Robert John Jansen, Jr. v. United States of America

Date: May 21, 2004
Location: Court of Appeals, Third Circuit

ROBERT JOHN JANSEN, JR.,
Appellant

v.

UNITED STATES OF AMERICA

On Appeal from the United States District Court for the Middle District of Pennsylvania
Criminal Action No. 4:98-CR-240
(Honorable James L. McClure, Jr.)

Argued January 22, 2004

Before: ALITO and CHERTOFF, Circuit Judges, and DEBEVOISE, Senior District Court Judge

(Filed: May 21, 2004)

OPINION OF THE COURT

ALITO, Circuit Judge, concurring.

The issue presented in this case is one that should be resolved by the Sentencing Commission.

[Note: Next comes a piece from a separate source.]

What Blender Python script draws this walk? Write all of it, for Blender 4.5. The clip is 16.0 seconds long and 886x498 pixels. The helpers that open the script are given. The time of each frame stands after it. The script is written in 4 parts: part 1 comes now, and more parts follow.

The position taken by most of the courts of appeals regarding the application of U.S.S.G. § 1B1.3(a)(1) and (2) in this context is not easy to reconcile with the language of those provisions, and there seem to be reasonable policy arguments on both sides of the question. On the one hand, it may be argued that drugs possessed solely for personal use should not have the same sentencing consequences as those possessed for distribution. On the other hand, when it has been proven that a defendant possessed drugs with the intent to distribute, the difficulty of deciding whether some portion of those drugs was possessed solely for personal use may counsel against a rule requiring such a determination.

It seems likely that the Sentencing Commission has not considered this issue. If it has, it certainly has not made that clear. If it has not, it should. In view of the position taken by the great majority of the courts of appeals, I concur in this case, but I urge the Sentencing Commission to address the issue as soon as possible.